Adelle Blackett, F.R.S.C., Ad. E., is Professor of Law and Canada Research Chair in Transnational Labour Law and Development at the Faculty of Law of McGill University. She holds a B.A. in History from Queen's University, a dual degree in Common Law and Civil Law from McGill University, and an LL.M. and J.D. from Columbia University. She is the recipient of honorary doctorates from Queen's University and the Université catholique de Louvain.
An elected Fellow of the Royal Society of Canada, she has been a visiting professor and senior lecturer at leading institutions around the world, and has received the Bora Laskin National Fellowship in Human Rights and the Pierre Elliott Trudeau Foundation Fellowship. She publishes in the area of transnational labor law, with an emphasis on decolonial approaches. Her 2019 book manuscript, Everyday Transgressions: Domestic Workers' Transnational Challenge to International Labor Law (Cornell University Press) won the 2020 Scholarly Book Award from the Canadian Council on International Law (CCIL). Her current research, funded by SSHRC (Insight Grant), focuses on slavery and the law and supports her role as general rapporteur on contemporary forms of slavery for the International Academy of Comparative Law, of which she is an elected associate member. An innovative educator, she was awarded the 2020 McGill Principal's Prize for Excellence in Teaching (full professor category) and the 2019 Canadian Association of Law Teachers' Advancing Knowledge in Teaching and Learning Law Award.
Professor Blackett brings her knowledge to the human rights and labour rights community both internationally and domestically. Internationally, she has served as the lead expert for the International Labour Organization (ILO) in a labour treaty process for domestic workers, and led a social dialogue process to develop a draft Haitian labour code. She is a member of the ILO Advisory Committee on Trade and Labor.
At the national level, she was unanimously appointed by the Quebec National Assembly to the Commission des droits de la personne et des droits de la jeunesse. She also chaired the Federal Committee of Experts on Human Rights. In July 2021, she was appointed by the federal Minister of Labour to chair the new Task Force on the Review of Canada's Employment Equity Act.

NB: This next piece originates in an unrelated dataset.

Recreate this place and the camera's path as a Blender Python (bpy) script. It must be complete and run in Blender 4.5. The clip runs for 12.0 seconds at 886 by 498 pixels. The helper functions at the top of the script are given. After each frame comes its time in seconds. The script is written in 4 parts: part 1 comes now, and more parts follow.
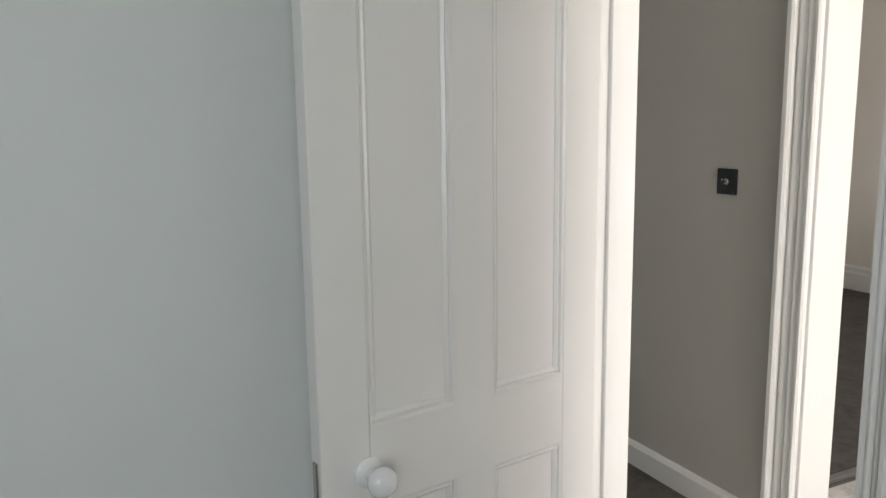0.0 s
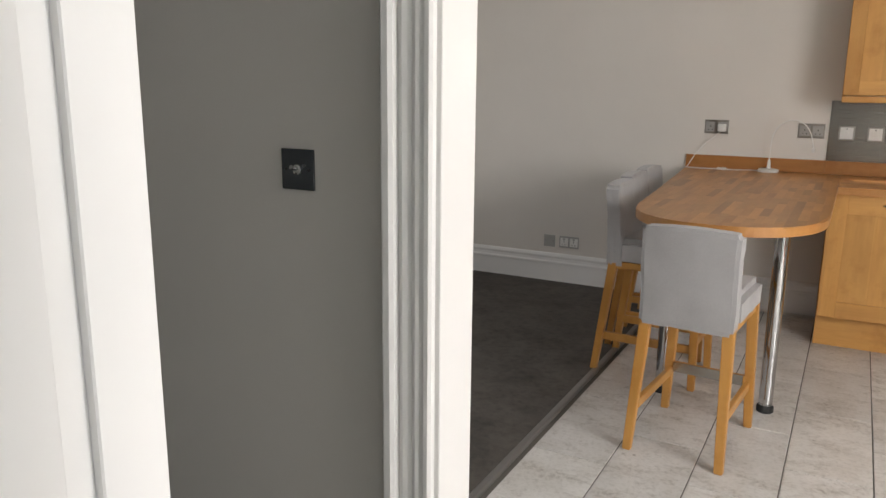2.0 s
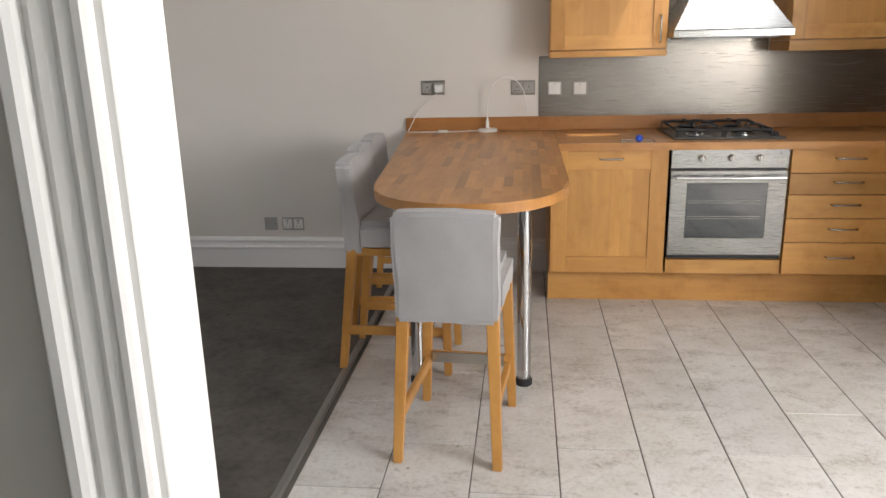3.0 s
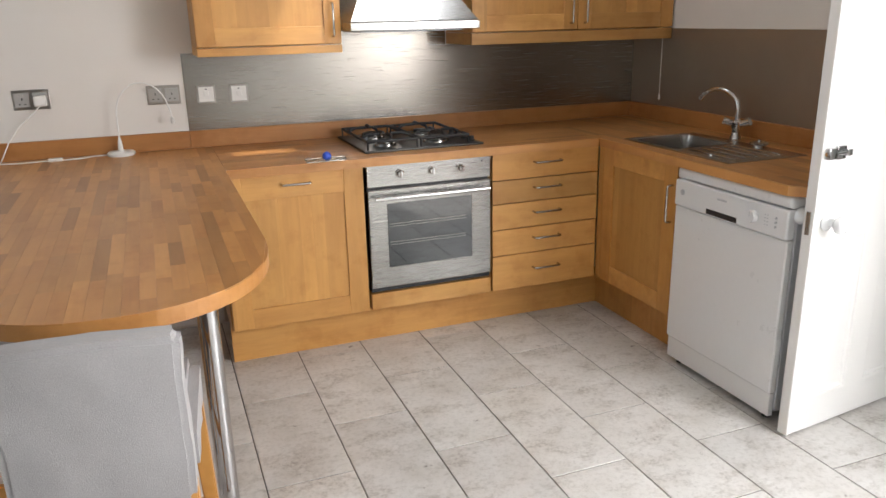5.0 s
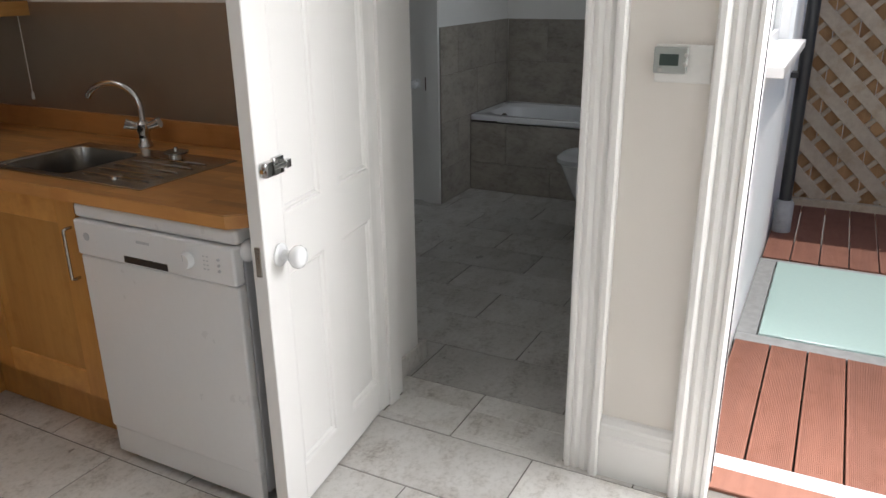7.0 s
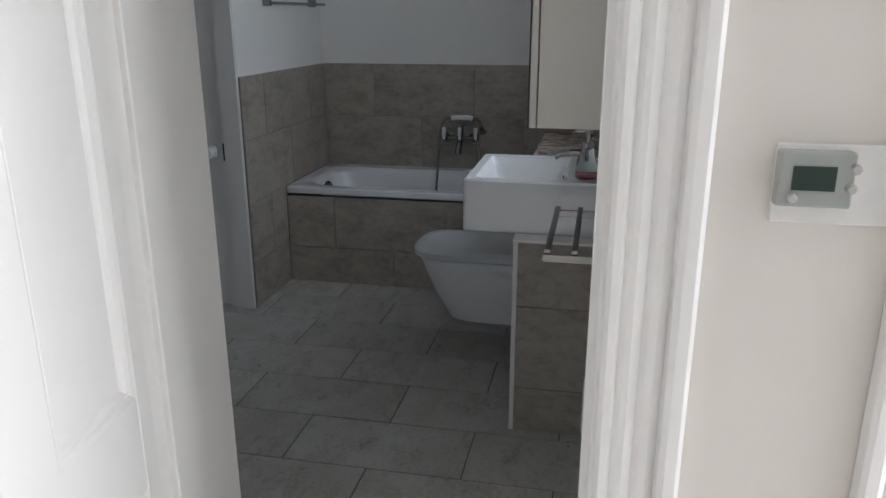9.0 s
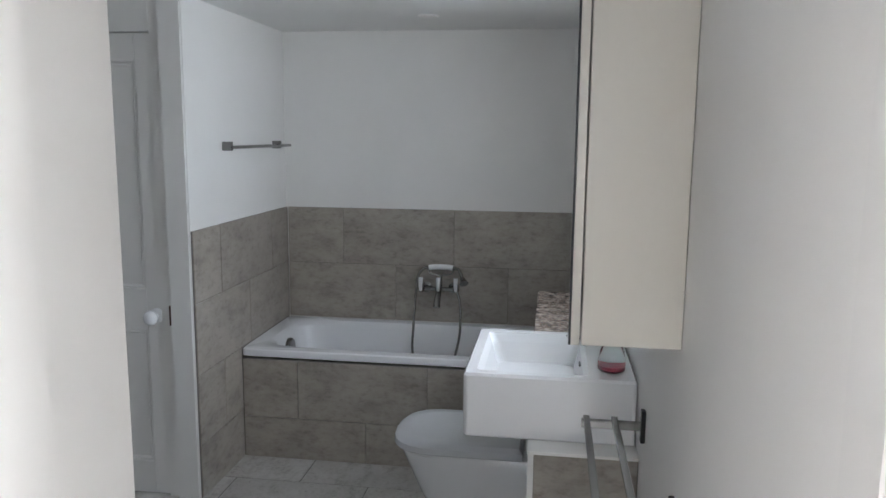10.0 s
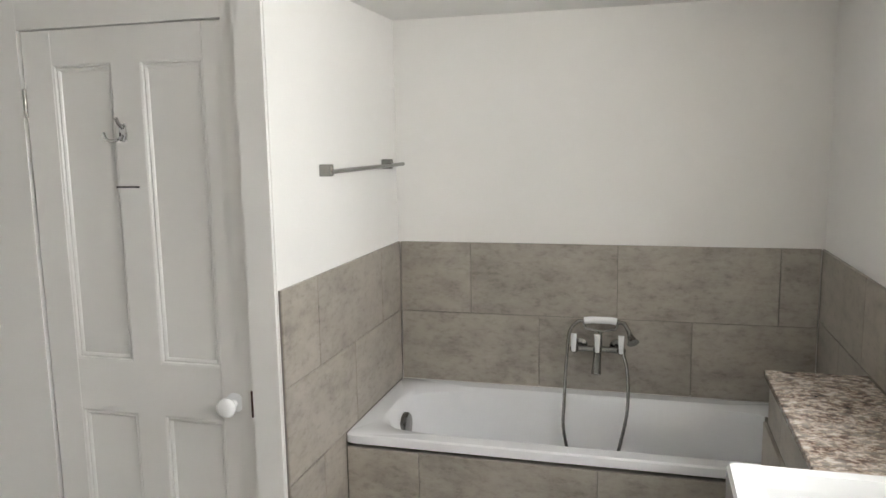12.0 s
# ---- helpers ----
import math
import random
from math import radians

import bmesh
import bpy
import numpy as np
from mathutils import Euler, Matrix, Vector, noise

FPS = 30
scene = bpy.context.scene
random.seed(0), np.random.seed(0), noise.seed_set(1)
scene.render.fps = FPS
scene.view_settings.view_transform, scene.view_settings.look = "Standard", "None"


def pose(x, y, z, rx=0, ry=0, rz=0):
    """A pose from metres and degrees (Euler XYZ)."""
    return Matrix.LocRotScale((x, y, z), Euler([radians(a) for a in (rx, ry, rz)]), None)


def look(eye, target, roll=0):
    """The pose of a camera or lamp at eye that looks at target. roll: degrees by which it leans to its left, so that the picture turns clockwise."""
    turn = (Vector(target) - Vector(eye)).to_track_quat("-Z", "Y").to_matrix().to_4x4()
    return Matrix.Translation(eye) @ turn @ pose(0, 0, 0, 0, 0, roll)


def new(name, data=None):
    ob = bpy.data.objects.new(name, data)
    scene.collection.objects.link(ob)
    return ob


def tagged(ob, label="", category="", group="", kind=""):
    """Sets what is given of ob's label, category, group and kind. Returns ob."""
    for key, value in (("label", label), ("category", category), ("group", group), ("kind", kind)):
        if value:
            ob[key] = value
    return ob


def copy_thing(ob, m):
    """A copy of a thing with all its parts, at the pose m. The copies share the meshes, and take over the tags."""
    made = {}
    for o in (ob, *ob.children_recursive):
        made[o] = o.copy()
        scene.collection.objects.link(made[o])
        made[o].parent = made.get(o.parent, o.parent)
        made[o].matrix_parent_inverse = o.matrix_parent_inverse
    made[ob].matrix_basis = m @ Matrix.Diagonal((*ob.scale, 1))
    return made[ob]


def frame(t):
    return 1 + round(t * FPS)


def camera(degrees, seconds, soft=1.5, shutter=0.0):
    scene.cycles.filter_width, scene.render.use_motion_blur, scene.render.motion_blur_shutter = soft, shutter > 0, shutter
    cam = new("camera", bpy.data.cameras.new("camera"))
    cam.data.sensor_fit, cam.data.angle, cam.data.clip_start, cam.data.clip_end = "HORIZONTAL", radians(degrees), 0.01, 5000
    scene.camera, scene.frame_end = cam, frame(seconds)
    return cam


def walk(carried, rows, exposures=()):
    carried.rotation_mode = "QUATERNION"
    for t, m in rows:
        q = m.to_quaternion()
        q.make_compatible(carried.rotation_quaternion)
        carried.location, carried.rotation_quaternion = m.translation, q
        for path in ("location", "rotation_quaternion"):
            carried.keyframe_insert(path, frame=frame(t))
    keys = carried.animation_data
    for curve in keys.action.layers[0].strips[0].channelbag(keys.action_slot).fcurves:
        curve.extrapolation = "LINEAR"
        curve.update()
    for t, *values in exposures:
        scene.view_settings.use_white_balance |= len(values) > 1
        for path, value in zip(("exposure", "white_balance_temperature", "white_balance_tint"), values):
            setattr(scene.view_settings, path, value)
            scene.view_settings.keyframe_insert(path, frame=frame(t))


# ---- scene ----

Professor Blackett has been active in promoting equity in the academic community at McGill and beyond. She founded the Dr. Kenneth Melville McGill Black Faculty Caucus and served as its first convenor. She is the principal drafter of the Scarborough Charter on Anti-Racism and Black Inclusion in Canadian Higher Education and a member of its inter-institutional steering committee.
Professor Blackett's work has also been recognized by the Quebec Bar's Christine Tourigny Merit and Emeritus status, the Queen Elizabeth II Diamond Jubilee Medal and the Canadian Association of Black Lawyers Pathfinder Award.